NIH Renews Multi-Million Dollar Funding for Illinois Tech-Led BioCAT Facility at Argonne National Laboratory

The NIH has awarded a multi-million dollar renewal to BioCAT at Argonne National Laboratory to continue advanced X-ray research into muscle and heart disease.

By: AXL Media

Published: Apr 17, 2026, 7:47 AM EDT

Source: Information for this report was sourced from Illinois Institute of Technology

Ensuring a National Resource for Biophysical Discovery

The Biophysics Collaborative Access Team (BioCAT), a research consortium led by the Illinois Institute of Technology, has secured a five-year renewal from the National Institute of General Medical Sciences. This funding ensures the continued operation of the BioCAT beamline at the Advanced Photon Source (APS) within the Argonne National Laboratory. As a national user facility, BioCAT provides scientists with specialized instruments to observe biological systems in states that mirror their function in living tissue. The renewal affirms the facility's role as a primary hub for biomedical research, allowing the global scientific community to access high-intensity X-ray beams for complex structural analysis.

Unlocking the Secrets of Non-Crystalline Biology

One of BioCAT’s primary missions is the study of "molecular machines" large protein complexes and nucleic acids that power essential life functions. Unlike smaller molecules, these systems are often difficult to freeze or crystallize for standard atomic-resolution studies. BioCAT utilizes synchrotron X-ray scattering and fiber diffraction to reveal the organization and dynamics of these non-crystalline materials. By providing a platform for small-angle X-ray scattering (SAXS) and micro-diffraction, the facility enables researchers to visualize how viruses, macromolecules, and metal distributions behave in real-time within biological environments.

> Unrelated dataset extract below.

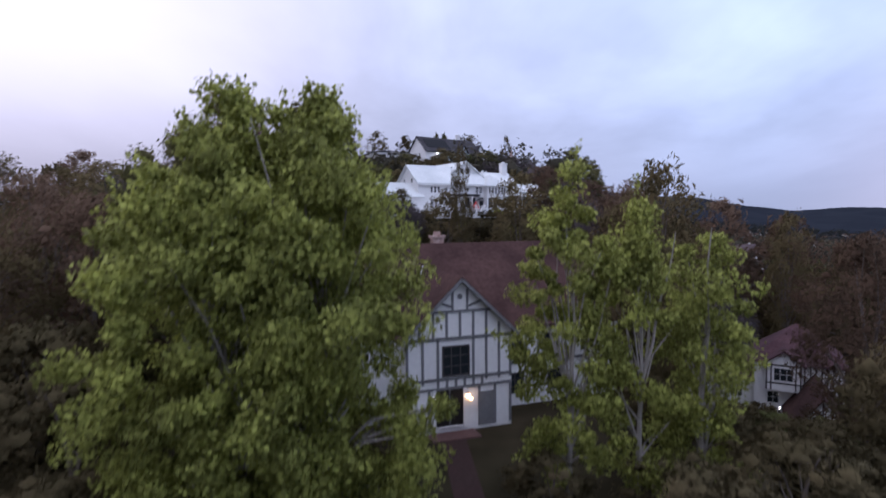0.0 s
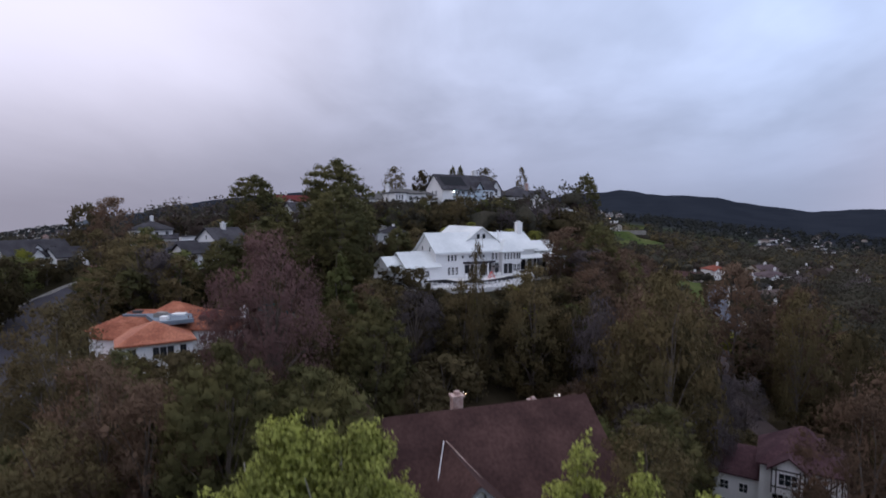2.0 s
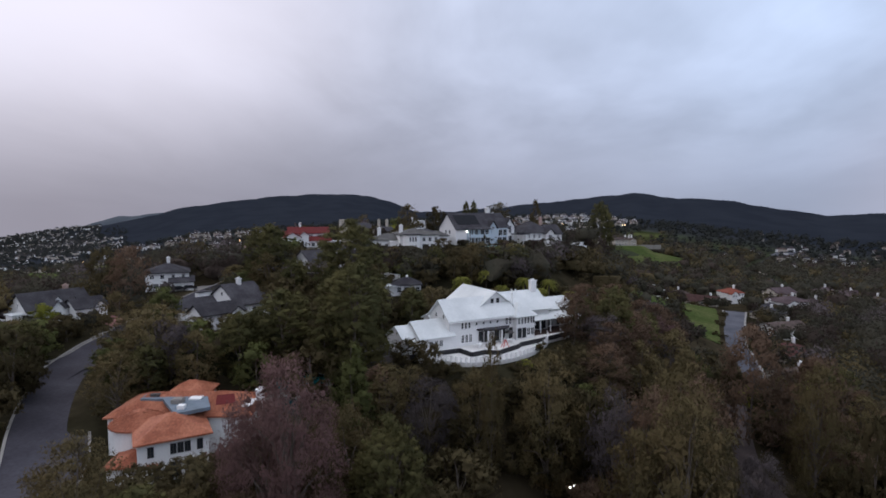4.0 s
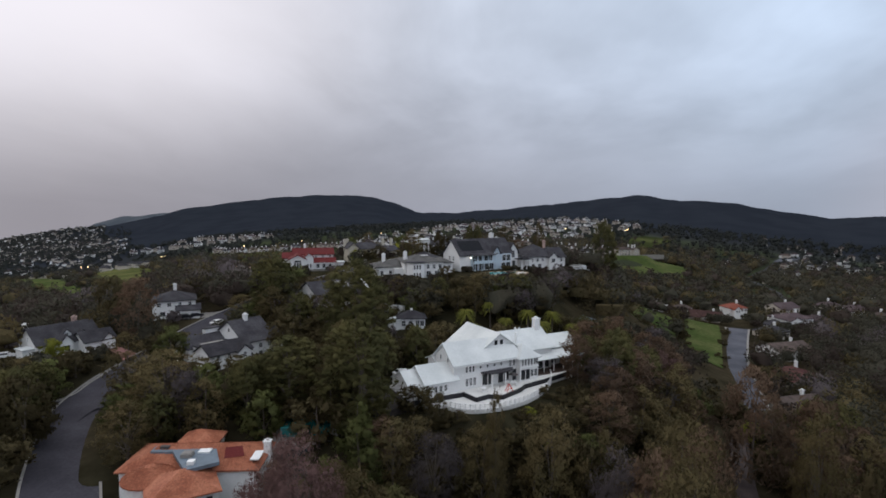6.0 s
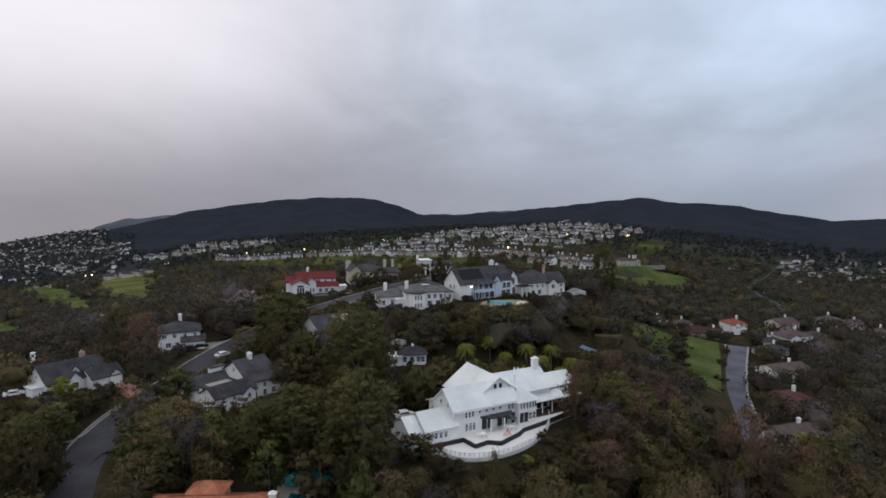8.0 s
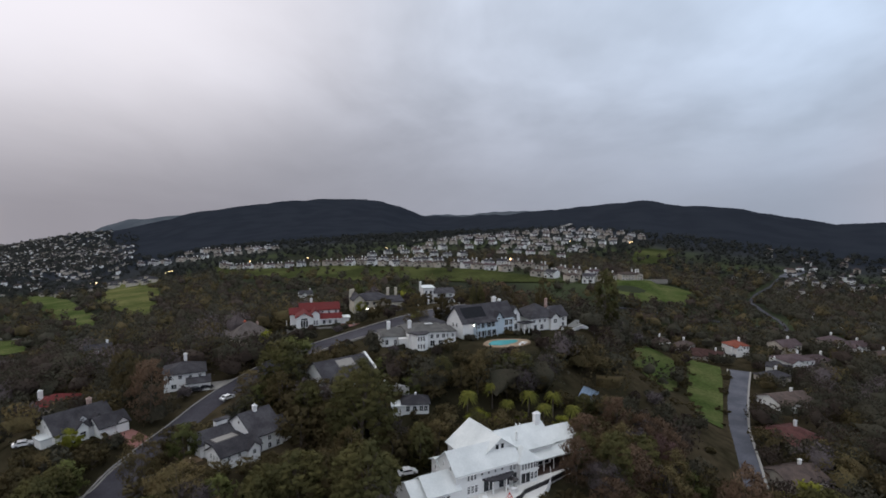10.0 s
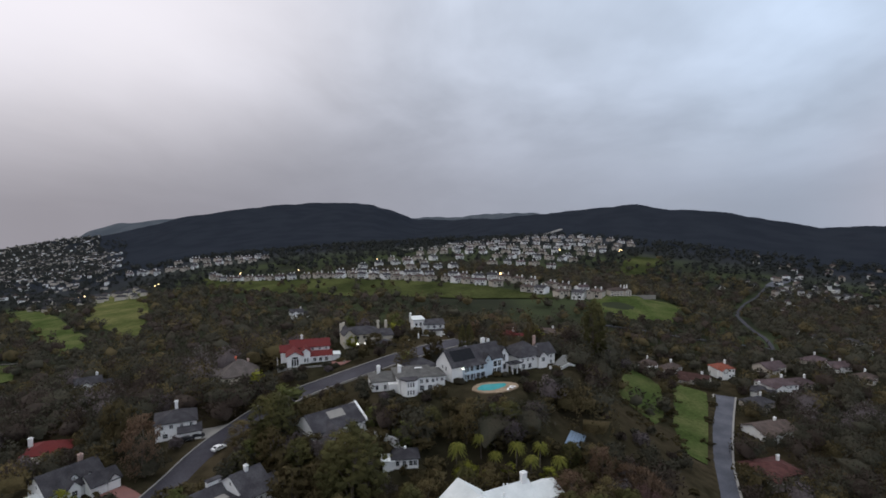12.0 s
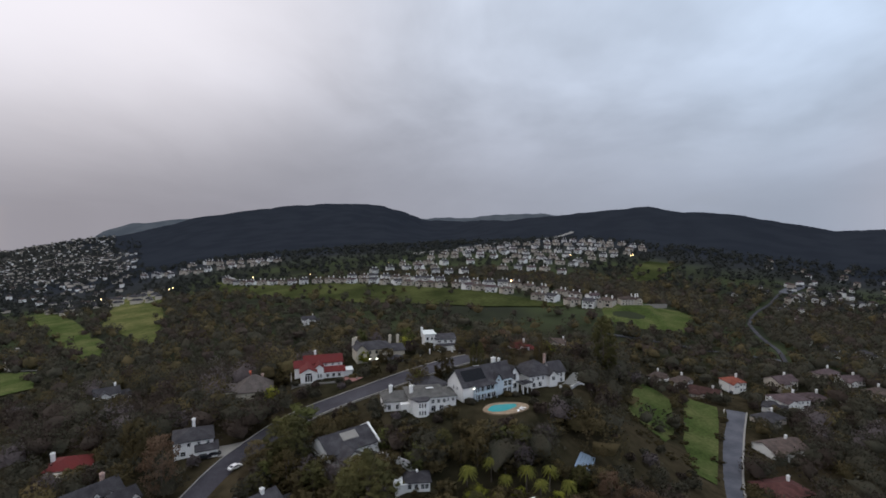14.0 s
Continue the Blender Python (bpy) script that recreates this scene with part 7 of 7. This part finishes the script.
# named trees of the slopes: kind, x, y, height of the top, half width of the crown
NAMED = [("pine", -2.2, 208, 45.0, 1.5), ("pine", 0.8, 210, 45.2, 1.6), ("olive", 11.0, 212, 44.4, 4.4), ("olive", 25.4, 222, 45.6, 2.6), ("oak", -13.5, 200, 42.5, 3.6), ("olive", -22.5, 194, 43.5, 4.0),
         ("olive", 6, 91.5, 13, 4.5), ("oak", 12.5, 94, 13.5, 4.6), ("green", 0, 91, 12.5, 4.2), ("olive", 18, 97, 14, 4.5), ("oak", -5.5, 90, 12, 4.2), ("olive", 21.5, 91, 13.5, 4.5), ("oak", 9, 86, 10, 4.5),
         ("pine", -35.8, 100, 26.9, 5.8), ("olive", -60, 99, 24.0, 7.2), ("olive", -75.7, 112, 24, 4.2), ("oak", -81, 90, 21, 6), ("rust", 26.0, 130, 24.5, 4.6), ("rust", 68, 110, 14, 6.5), ("olive", 45, 125, 14, 6),
         ("pine", -27.5, 120.5, 39.6, 8.0), ("olive", 25.2, 65, 20.0, 6.4), ("olive", 31.5, 82, 20.0, 6.6), ("grey", 20.5, 78, 17.5, 4.5), ("oak", 31, 74, 14, 5), ("olive", 20.5, 69, 14, 4), ("green", -66, 97, 18, 4.5), ("olive", -71, 105, 17, 4.5), ("oak", -74, 116, 17, 4.5), ("pine", -20.8, 92.5, 32.6, 6.6), ("pine", -55.6, 147, 38, 6.2), ("rust", -93, 144, 32, 5.6), ("oak", -110, 160, 30, 6),
         ("mauve", -20.8, 56, 26.2, 6.3), ("mauve", -25, 60, 20, 4.5), ("olive", -40, 50, 19.5, 5.5), ("olive", -33, 56, 11.0, 4), ("olive", -47, 57, 13, 4), ("cypress", -17.6, 78.5, 23.4, 3.8), ("oak", -16.6, 59.8, 14, 3.4),
         ("rust", 49, 57, 12.4, 6.4), ("grey", 37.5, 76, 6.5, 2.6), ("oak", 0, 87, 8, 4.5), ("oak", 7.5, 89, 8, 4.5), ("olive", -5.5, 83, 9, 4), ("oak", 13.5, 83, 8, 4), ("oak", 2.5, 95, 10, 4), ("pine", 61.5, 264, 46, 5.8), ("oak", 66, 90, 9, 5), ("rust", 38, 92, 14, 6), ("oak", -10, 71, 9.5, 4.6), ("grey", -6.8, 80.5, 17.5, 4.2), ("olive", 0.4, 82.5, 17.5, 4.4), ("olive", 11.4, 83, 20.4, 5.2), ("oak", -13, 64, 8, 4.6), ("oak", -2.5, 84, 12.5, 4.2), ("oak", 17.5, 86, 13.5, 4.6), ("mauve", 25.2, 100, 14.2, 4.6), ("rust", 24.4, 73.5, 18.0, 5.0), ("rust", 36.5, 47.5, 12.0, 6.2), ("grey", 33.5, 74, 3.0, 3.4), 
         ("green", 19, 92, 12.5, 4), ("oak", 25, 82, 13, 5), ("olive", 25, 70, 14, 4.6), ("rust", 24, 98, 18, 4.5), ("grey", 27, 112, 21, 4.5), ("oak", -33, 96, 16, 5),
         ("oak", -39, 101, 16.5, 5), ("olive", -60.2, 87.5, 18, 5), ("olive", -52, 67, 10, 4), ("grey", 51.5, 96, -0.4, 3.6), ("oak", -70, 108, 16, 5), ("olive", 2.6, 80, 24.0, 1.7), ("grey", -7.0, 94, 18.2, 2.4), ("green", -59, 166, 33.5, 7.5), ("green", -42, 236, 34.5, 3.8), ("olive", -24, 244, 35.5, 3.4), ("rust", -84, 226, 26, 5), ("oak", -9, 171, 32.5, 2.8), ("olive", -33, 232, 33, 3), ("olive", -69, 157, 25.2, 4.5), ("rust", 60.8, 120, 17.5, 7), ("olive", 64, 102, 14, 4.6), ("oak", -79, 182, 26, 5.5), ("rust", -29, 40, 17, 4.5),
         ("green", -60, 264, 37, 4.5), ("olive", -52, 266, 39, 4), ("green", -36, 268, 38, 4.5), ("rust", 4, 248, 38, 4), ("rust", 11, 254, 40, 4.5), ("rust", 19, 247, 37, 4), ("oak", -8, 246, 36, 4.5), ("oak", 30, 246, 37, 5),
         ("oak", 38, 240, 34, 5), ("olive", -76, 240, 33, 5), ("oak", -84, 250, 31, 6), ("oak", -30, 184, 31.5, 3.0), ("oak", -12, 163, 27, 4.5), ("olive", 18, 168, 27, 4), ("oak", 26, 176, 27, 4.5), ("oak", 34, 186, 28, 5), ("green", -34, 166, 29, 3.5),
         ("grey", -6.5, 97, 13.6, 3.6), ("olive", 2.5, 95, 14.0, 3.4), ("olive", 9, 97, 14.6, 4.2), ("green", 15.5, 96, 15.0, 4.2), ("oak", 21, 101, 15.5, 4.4), ("oak", 1, 80.5, 4.5, 3.2), ("oak", 6, 83.5, 4.5, 3.4), ("oak", -4, 79, 5.5, 3.6), ("oak", 11.5, 84, 5, 3.4), ("oak", -9, 66, 7, 3.4), ("oak", 9.5, 21, 3.4, 3.4), ("oak", 15, 23, 3.6, 3.8), ("green", 13, 31.5, 3.6, 3.2), ("oak", 4.8, 24.5, 2.4, 2.2), ("oak", -17, 25, 6.0, 4.2), ("oak", -22, 29, 8.0, 4.5), ("rust", -24, 38, 15.5, 5.0),
         ("oak", -14.5, 20, 3.5, 3.2), ("olive", -28, 33, 14, 4.5), ("oak", -3.6, 28.5, 2.2, 2.0), ("rust", 52, 44, 9.5, 4.5)]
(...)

Specialized Strengths in Muscle and Heart Research

BioCAT has established a uniquely powerful program for the study of skeletal and cardiac muscle. The facility’s specialized fiber diffraction techniques are instrumental in understanding how mutations in muscle proteins lead to inherited heart diseases and other chronic conditions. Because the beamline can capture the dynamics of muscle contraction at a high resolution, it serves as a critical bridge between laboratory molecular biology and clinical medicine. According to facility leaders, the state-of-the-art instruments at Sector 18-ID remain some of the best in the world for analyzing connective tissue and muscle fiber in both healthy and diseased states.